Sahabat, engkau orang yang sangat baik, dan engkau pasti menolak jika saya bilang seperti ini.
Tapi engkaulah yang pertama kali membuat saya mengerti bagaimana indahnya berbagi, engkau mengajarkan kebaikan di hati saya. Mengajarkan, bagaimana mendoakan kebaikan untuk orang lain. Mengajarkan, nyamannya menutup aurat dengan semestinya.

Sahabat, maaf...
sekali nasehatmu untuk tidak melanjutkan kuliah, tak bisa saya turuti.

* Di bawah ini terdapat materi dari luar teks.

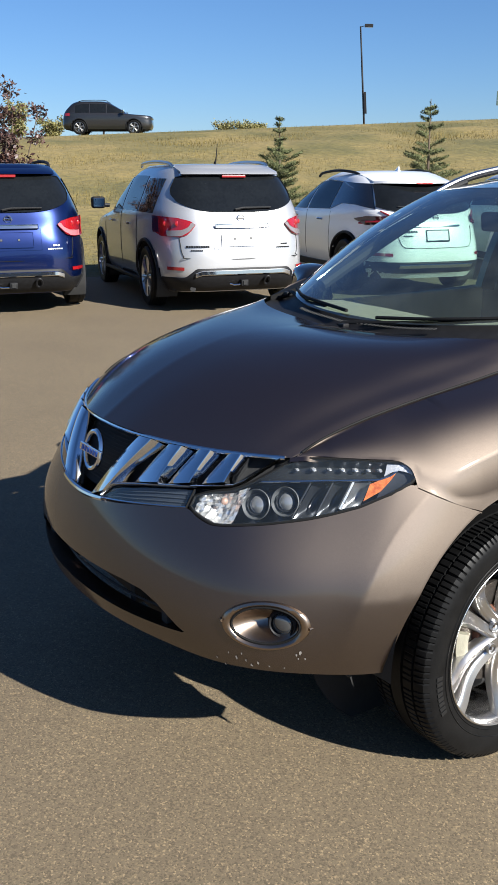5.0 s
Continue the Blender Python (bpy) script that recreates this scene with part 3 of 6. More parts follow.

Sahabat, kenang-kenangan terakhir sebelum engkau pergi, selalu saya simpan dengan baik. Maaf saya belum bisa membalas semua kebaikanmu.
Sahabat, saya iri, engkau mempunyai hati yang kuat, untuk memilih jalan yang engkau anggap benar.

Sahabat, sudah setahun saya tak pernah mendengar kabarmu lagi.
Tapi saya percaya, suatu hari akan datang sapaan ramahmu, dan engkau akan membuktikan apa yang engkau cita-citakan telah tercapai.

Luka dihati, saya rasakan kembali sekarang, dan hal ini tak bisa lagi saya ceritakan padamu...
tak bisa sembuh dengan cepat, tapi wallahu alam, Qadarullah, seperti yang dulu pernah engkau bilang, Allah selalu bersama hambanya.
Baarakallahu fiikum, terima kasih atas kebaikan-kebaikanmu yang belum sempat saya balas.
Di Jogjakarta, pertama kali saya menyadarimu, karena dunia penuh kesepian.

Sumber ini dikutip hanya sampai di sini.